The colonial imagery surrounding Van Helsing’s project culminates in the final confrontation in Castle Dracula. The vampire hunter corners his opponent in the library, and, with a swift pull on the heavy curtains, Van Helsing lets in the sunlight, from which Dracula fearfully retreats. Van Helsing then forms a makeshift crucifix with two metal candlesticks to drive Dracula into the sunlight, turning the vampire into ashes.
That the final showdown happens in Dracula’s library is interesting. In Stoker’s novel, Dracula’s scheme of invasion and colonization is built with the help of his library of massive collections of “English books,” covering fields such as “history, geography, politics, political economy, botany, geology, law–all relating to England and English life and customs and manners” (Stoker 29). The library, with its invaluable storage of data, becomes the cornerstone of a colonial project. Dracula’s library in Hammer’s version is also furnished with a large number of books (so large that it requires a librarian to manage them effectively). Thus, Dracula’s library, even if its owner has no colonial intentions at the moment, is still filled with threatening potential. In Van Helsing’s eyes, this colonial threat posed by Dracula’s library is in direct conflict with his own plans of infiltration and expansion, and, therefore, to the vampire hunter, it must seem like poetic justice to annihilate the vampire in his library; that is, to exterminate foreign colonial potential with British colonization.
It is also telling that Van Helsing forces Dracula into the sunlight to destroy the vampire and accomplish the British man’s colonial plan. The expansive British Empire is sometimes referred to as “The empire on which the sun never sets,” which denotes that at any time of the day there is always one part of the British Empire where it is daytime (namely, under the sunlight).
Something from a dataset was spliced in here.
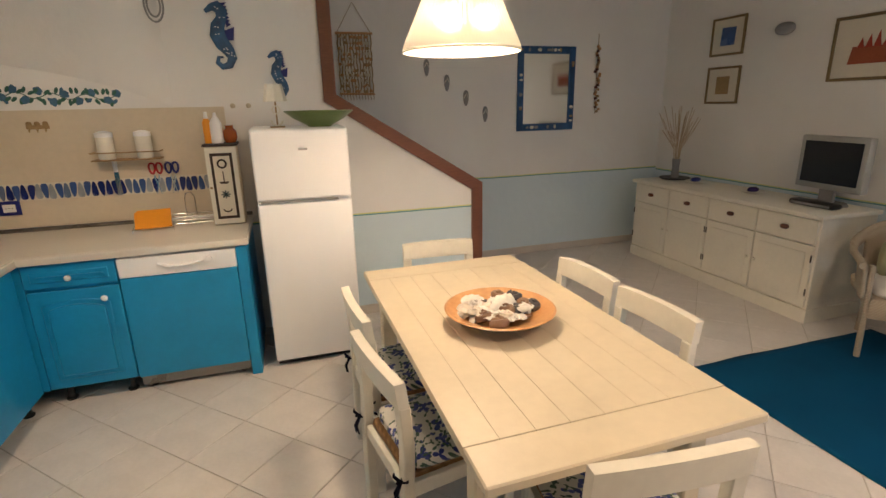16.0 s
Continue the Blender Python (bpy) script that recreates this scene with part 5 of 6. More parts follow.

With this in mind, Van Helsing’s flooding Dracula’s library with sunlight and compelling Dracula into it takes on a new meaning: the British colonizer is forcing a foreign territory to become part of the empire where the sun never sets. Van Helsing’s final triumph over Dracula, in this light, is the British Empire’s successful conquest and colonization of a foreign land.
Conclusion
After Dracula’s “reign of terror” peaked in the Universal monster films in the 1930s, the century-old nosferatu had seen a gradual decline in its popularity. His Gothic legacy, however, found new life across the Atlantic at its homeland in Britain, where Hammer Studios resurrected the Count from his grave and brought about a second golden age of British Gothic horror films. While Stoker’s novel and the Universal film show a paranoid obsession with the foreignness of Count Dracula and his threat of reverse-colonization of the more “civilized” western society, Hammer’s rendition subdues the disturbing foreignness of the Count, injects in the character a more familiar air of Britishness, and largely erases the colonial threat posed by this now “Britanized” foreigner. This radical defanging of Dracula’s foreign menace is only matched by the greatly enhanced colonial aggression of the British vampire hunters. Now a perfect British man, Van Helsing successfully raids the foreign territories of Dracula and demolishes any potential threat to the British Empire. This celebration of the Victorian pride in the British Empire seems all the more interesting when considering how Hammer Studios, a British film production company, took back the right to tell this British (Irish) narrative from the United States (the de facto successor of the British Empire). This neo-Victorian resurrection of Dracula seems to revive not only the British Gothic tale itself but also all the Victorian dreams of a powerful British Empire on which the sun never sets.
Works Cited
Abbott, Stacey. Celluloid Vampires: Life After Death in the Modern World. U of Texas P, 2007.
Arata, Stephen. “The Occidental Tourist: Dracula and the Anxiety of Reverse Colonization.”
Victorian Studies, vol. 33, no. 4, 1990, pp. 621-45.
Browning, Tod, director. Dracula. Universal Pictures, 1931.
Fisher, Terence. Dracula. Hammer Films, 1958.
Gatiss, Mark, writer. A History of Horror with Mark Gatiss. BBC Bristol Factual, 2010.
Potts, John. “What I Owe to Hammer Horror.” Senses of Cinema, vol. 47, 2008.
Stoker, Bram. Dracula. Norton, 2022.
Tythacott, Louise. “Trophies of War: Representing ‘Summer Palace’ Loot in Military Museums in the UK.” Museum and Society, vol. 13, no. 4, 2015, pp. 469-88.